No hay institución creíble en un país donde se conoce la corrupción sistemática con la que ha funcionado la monarquía, con enriquecimientos ilícitos y la reconocida malversación de fondos públicos para esconder pruebas e incluso para pagar los silencios de las putas del Rey. A ningún fiscal ni juez se le ha ocurrido intervenir de oficio. Se ha argumentado que el Rey es inviolable, pero los funcionarios y los gobernantes que participaban por acción o por omisión en el latrocinio no eran inviolables. Aunque los delitos hubieran prescrito, la verdad nos haría algo más libres. Ahora Pedro Sánchez anuncia un Plan de Acción por la Democracia y la primera advertencia es que no se suprimirá el delito de ofensas a la Corona y que se mantendrá la inviolabilidad del Monarca por si necesita reincidir como sus antepasados.

En cualquier país normal el fiscal general renunciaría inmediatamente del cargo al levantarse sospechas sobre su persona, pero en España no hace falta que dimita porque lo acusa el Tribunal más desacreditado, especializado en tergiversar hechos y desvirtuar leyes impunemente

El cuadro es impresionante e impresionista. Pedro Sánchez llegó al Gobierno descabalgando a Mariano Rajoy con una moción de censura que se justificaba por la corrupción del Partido Popular. Ahora el PP pretende rehacer el camino y ha presentado una querella contra el PSOE por corrupción. Son contundentes los datos publicados respecto a la corrupción en el llamado Caso Koldo, que como afecta el exministro Ábalos, pieza clave en el ascenso de Pedro Sánchez a la secretaría general del PSOE, plantean una seria cuestión de responsabilidad política al presidente. Sin embargo, el Partido Popular es consciente de que no está en condiciones de ganar una moción de censura. Ninguna de las minorías, salvo Vox, apoyaría al partido más corrupto de Europa dando lecciones de honestidad. Así que el PP ha pedido auxilio a los aliados que sí podrían derribar al Gobierno: los jueces.

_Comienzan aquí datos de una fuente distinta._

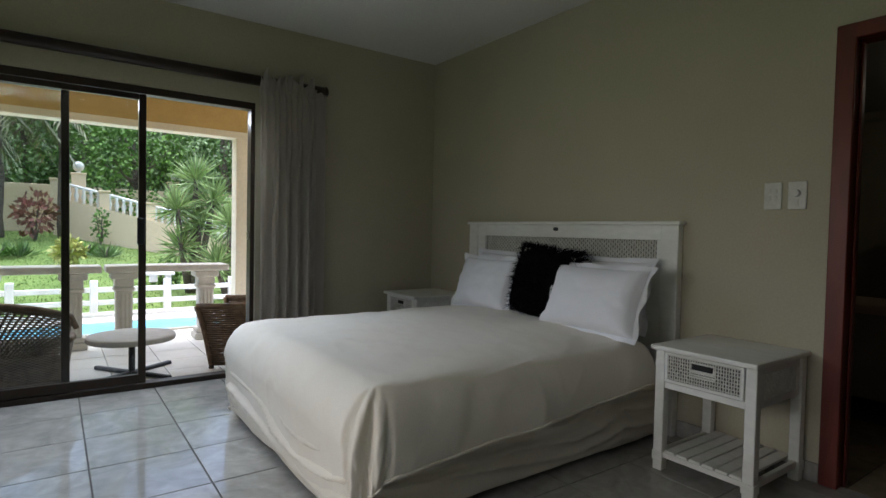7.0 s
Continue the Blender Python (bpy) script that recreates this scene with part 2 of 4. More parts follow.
LEAF_BLUE = leaf("blue_agave_leaves", (0.12, 0.25, 0.22), (0.07, 0.16, 0.13))
ACRYLIC = material("clear_acrylic", (0.9, 0.92, 0.92), (0.88, 0.9, 0.9), rough=0.08)
ACRYLIC.node_tree.nodes["Principled BSDF"].inputs["Transmission Weight"].default_value = 0.9
LAMPGLASS = glow("lit_lamp_glass", (1.0, 0.88, 0.55), 0.4)
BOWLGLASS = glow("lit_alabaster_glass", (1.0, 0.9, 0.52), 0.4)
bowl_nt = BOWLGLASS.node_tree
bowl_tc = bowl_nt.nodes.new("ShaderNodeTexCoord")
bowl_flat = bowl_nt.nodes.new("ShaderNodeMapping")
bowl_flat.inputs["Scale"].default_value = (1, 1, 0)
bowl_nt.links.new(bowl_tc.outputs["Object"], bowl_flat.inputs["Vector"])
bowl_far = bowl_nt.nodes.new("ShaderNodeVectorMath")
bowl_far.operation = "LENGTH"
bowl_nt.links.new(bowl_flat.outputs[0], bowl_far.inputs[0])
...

Basado en informaciones anónimas publicadas por un medio antigubernamental, el PP ha presentado la querella contra el PSOE, entre otras acusaciones, por financiación ilegal. La base de la acusación no es muy sólida, pero precisamente la arbitrariedad y el lawfare que se ha venido practicando en el ámbito de la justicia en los últimos años no permite descartar ningún escenario.

El Partido Popular, impotente ante la mayoría parlamentaria que aguanta a Pedro Sánchez, solo confía para derribarlo en sus aliados extraparlamentarios, los jueces

El régimen políticoinstitucional español sufre una crisis profunda, pero no se vislumbra una catarsis que de repente convierta España en una moderna república. Que haya algunos políticos o jueces corruptos es hasta cierto punto inevitable. Ocurre en todas partes, pero los países democráticos más avanzados dotan al sistema de contrapoderes y de organismos de control con capacidad regeneradora. En España la mala praxis judicial tiene premio. Jueces incompetentes con clamorosos errores judiciales son ascendidos a la cúpula de poder. Con aval judicial, los servicios de Inteligencia funcionan como un poder autónomo que no debe rendir cuentas a nadie. La ley mordaza y otras iniciativas que restringen derechos y libertades son la coartada judicial que da barra libre a los abusos policiales y a la persecución arbitraria, incluso de artistas y titiriteros… Bueno, y el sistema electoral con listas cerradas y bloqueadas es la clave de bóveda que ha dado lugar a un régimen oligárquico cerrado que se quiere irreformable. Es conocida la frase que se le atribuye a Bismarck: “España es el país más fuerte del mundo. Hace siglos que quiere destruirse a sí mismo y todavía no lo ha logrado”. Hay fortalezas que funcionan como una maldición.